EPRA sounds alarm at German regulators targeting of REITs for AIFMD rules (DE)

EPRA has voiced alarm at an unexpected proposal by Germany’s Federal Financial Supervisory Authority (BaFin) to include domestic REITs within the scope of the EU’s Alternative Investment Fund Managers Directive (AIFMD) as it is applied under German law. BaFin invited interested stakeholders to submit their views on the AIFMD by today.

The AIFMD is a European Union regulation which brings “investment funds” under the supervision of an EU regulatory body. According to EPRA, the new compliance rules applicable under the incoming regime are unlikely to be too much of a concern for the already highly regulated publicly quoted REITs, but it is the potential classification of these listed real estate companies as part of the fund sector that is of most concern.

Philip Charls, EPRA CEO, said: “The G-REITs in existence today are essentially the same as other German corporate businesses with their focus being to operate in the commercial property sector. To reclassify them as ‘funds’ is not only the wrong conclusion and contrary to the objectives of the AIFMD, but would, if implemented, be detrimental to the future growth of the German listed property sector and the efficiency of the broader domestic real estate industry-and so too its critical role in supporting the German economy.”
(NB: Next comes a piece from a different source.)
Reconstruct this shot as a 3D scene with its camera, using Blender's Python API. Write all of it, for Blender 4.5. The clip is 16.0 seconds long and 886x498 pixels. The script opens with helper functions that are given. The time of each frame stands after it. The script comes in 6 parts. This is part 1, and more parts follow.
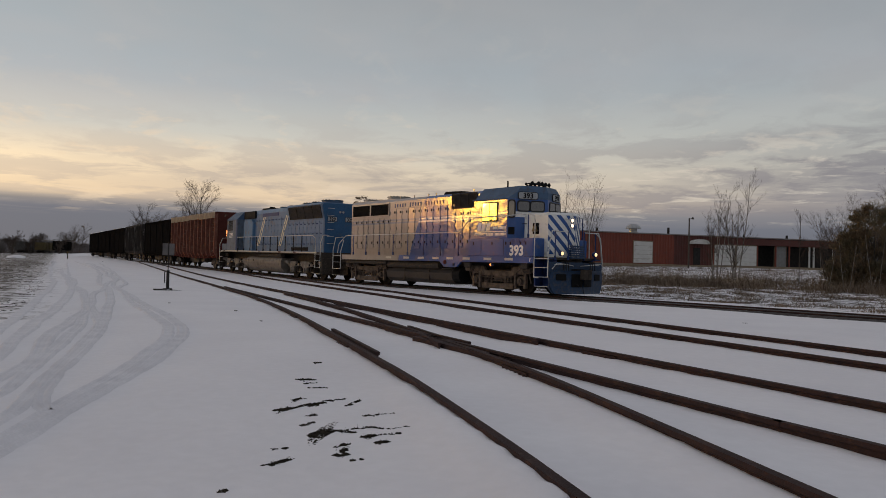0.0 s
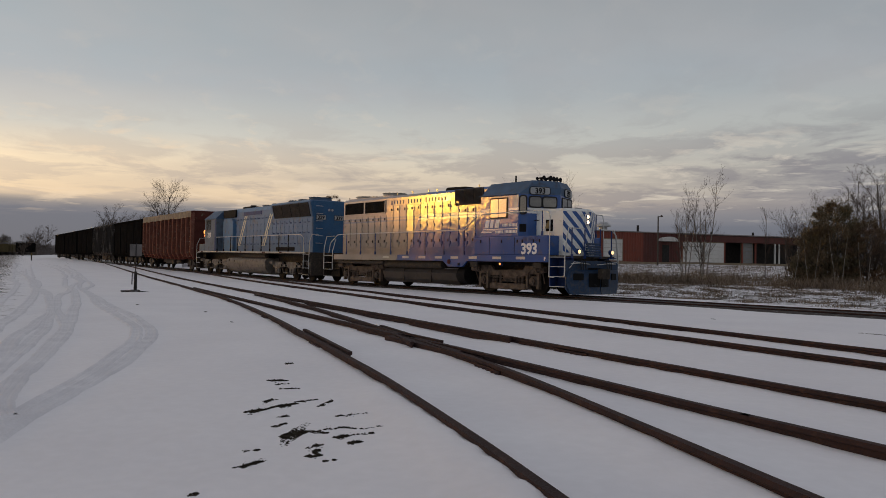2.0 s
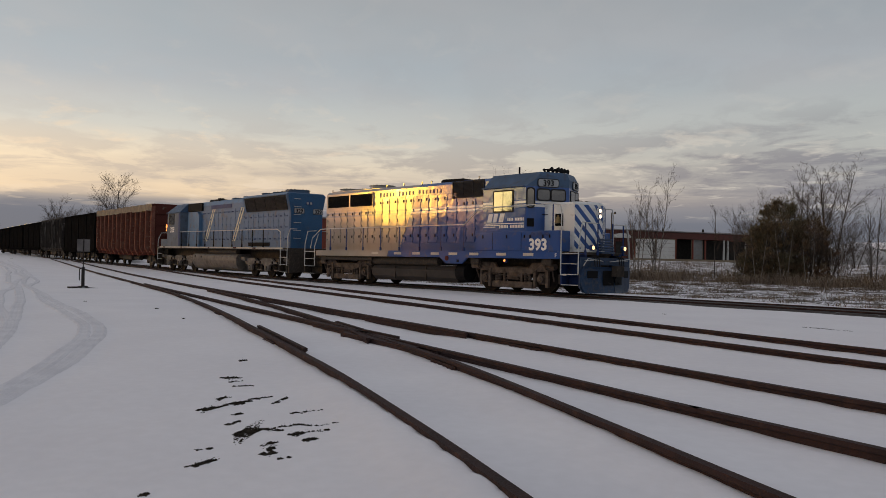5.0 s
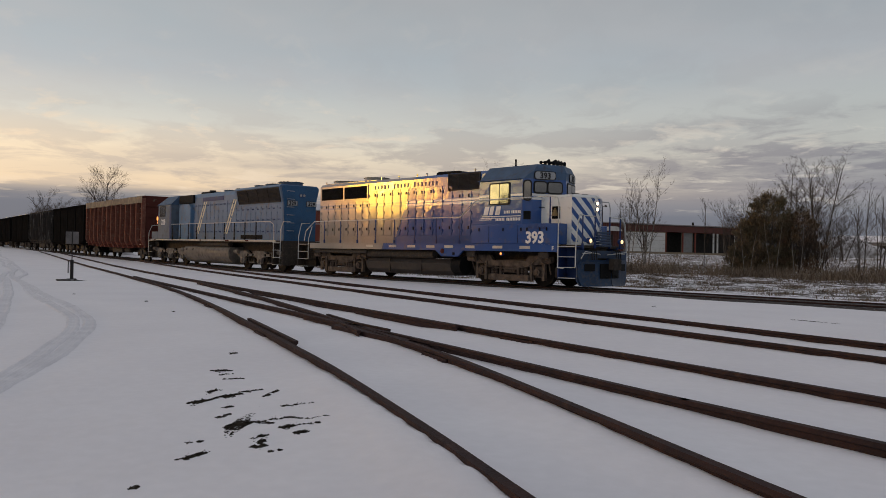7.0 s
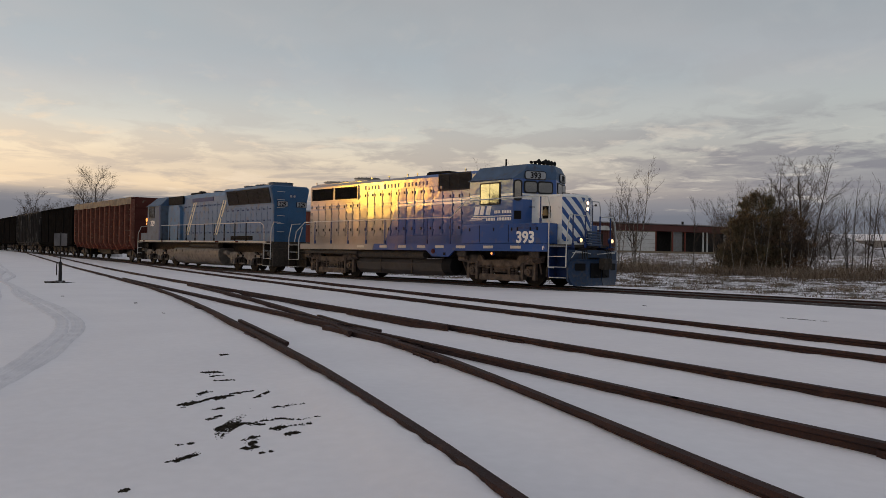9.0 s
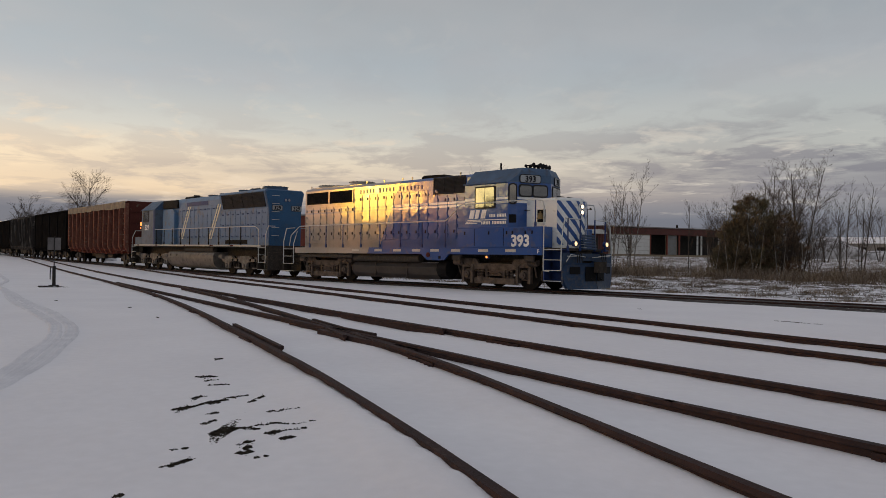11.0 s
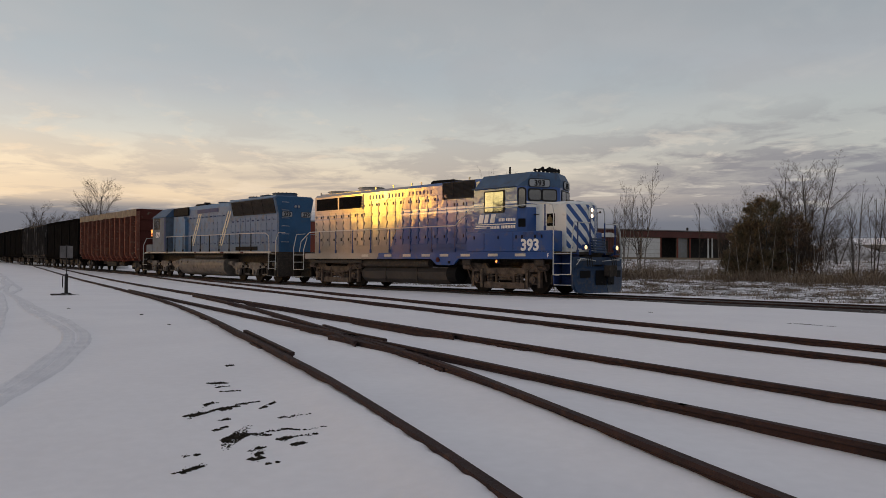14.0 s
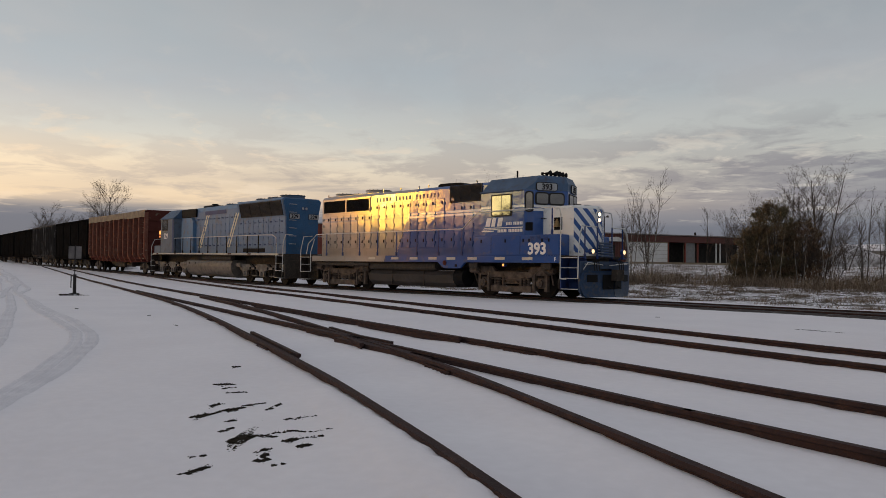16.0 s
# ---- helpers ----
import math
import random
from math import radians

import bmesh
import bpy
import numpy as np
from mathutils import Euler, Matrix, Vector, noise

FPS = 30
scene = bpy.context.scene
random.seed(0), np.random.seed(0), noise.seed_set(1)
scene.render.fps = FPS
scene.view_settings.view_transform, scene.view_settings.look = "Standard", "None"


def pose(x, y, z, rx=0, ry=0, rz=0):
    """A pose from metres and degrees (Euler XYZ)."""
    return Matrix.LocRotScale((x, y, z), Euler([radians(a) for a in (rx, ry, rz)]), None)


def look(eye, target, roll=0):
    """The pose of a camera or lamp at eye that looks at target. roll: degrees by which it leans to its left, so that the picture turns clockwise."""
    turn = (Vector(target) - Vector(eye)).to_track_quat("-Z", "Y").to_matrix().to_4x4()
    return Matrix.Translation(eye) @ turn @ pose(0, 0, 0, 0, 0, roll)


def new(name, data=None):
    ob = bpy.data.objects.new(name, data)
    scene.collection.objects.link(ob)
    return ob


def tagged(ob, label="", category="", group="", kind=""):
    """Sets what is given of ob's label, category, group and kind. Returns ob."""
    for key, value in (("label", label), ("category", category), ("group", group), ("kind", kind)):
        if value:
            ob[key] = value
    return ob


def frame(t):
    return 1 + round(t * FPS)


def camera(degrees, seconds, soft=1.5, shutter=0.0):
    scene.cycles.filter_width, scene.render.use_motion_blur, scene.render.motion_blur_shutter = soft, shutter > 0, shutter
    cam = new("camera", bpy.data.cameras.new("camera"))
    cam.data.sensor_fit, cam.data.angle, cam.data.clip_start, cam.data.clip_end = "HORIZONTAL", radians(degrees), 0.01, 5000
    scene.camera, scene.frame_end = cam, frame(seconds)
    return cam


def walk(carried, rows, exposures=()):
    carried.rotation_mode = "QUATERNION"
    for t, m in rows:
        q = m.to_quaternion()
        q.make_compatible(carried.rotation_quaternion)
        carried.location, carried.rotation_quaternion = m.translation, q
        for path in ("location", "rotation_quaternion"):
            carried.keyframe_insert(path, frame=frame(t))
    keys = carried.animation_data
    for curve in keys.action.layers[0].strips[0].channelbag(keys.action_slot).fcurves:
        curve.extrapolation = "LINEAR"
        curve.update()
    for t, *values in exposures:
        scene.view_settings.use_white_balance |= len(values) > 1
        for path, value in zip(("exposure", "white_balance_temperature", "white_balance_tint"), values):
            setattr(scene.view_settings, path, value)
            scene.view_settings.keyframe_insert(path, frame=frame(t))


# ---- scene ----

EPRA strongly opposes key aspects of the BaFin proposals. Firstly, the proposal that corporate companies with G-REIT (German REIT) status should be included within the AIFMD and secondly, the regulator’s view that the business of developing, refurbishing, owning and managing property for the long term is not a commercial operating business.

According to EPRA, the confusion between REITs and real estate funds comes because the underlying business activities of both can be broadly similar. However, the industry association’s view is that the critical identifying features of a fund–as opposed to commercial operating businesses–arises from the relationship and engagement with its investors. In this respect, the relationship between a REIT and its shareholders and the operation of the corporation is no different to any other publicly listed company–whether in the real estate sector or not.

G-REITs are perpetual operating companies and simply have a business strategy with the flexibility to be changed from time to time by their management, attracting a positive or negative reaction from shareholders and the market in general. REITs worldwide develop and operate property as long-term businesses with constantly evolving strategies. Their corporate structures and business operating models convey unique attributes that set them apart from the fund sector and have been proven to deliver significant benefits to the quality of the built environment in other developed markets around the globe.

Gareth Lewis, EPRA Finance Director, said: “Germany has one of the smallest listed property market of any major economy globally and EPRA believes that if BaFin insists in reclassifying G-REITs as funds, it will be forcing these businesses into a sector where they don’t belong–nullifying the unique attributes that a healthy listed property sector brings and limiting the future growth of the Germany listed real estate industry. This will have real social and economic implications for Germany in areas ranging from job creation, to investment and development in its cities and particularly sustainability–where listed property companies are leading the way in cutting energy and water consumption and managing waste in buildings across Europe.”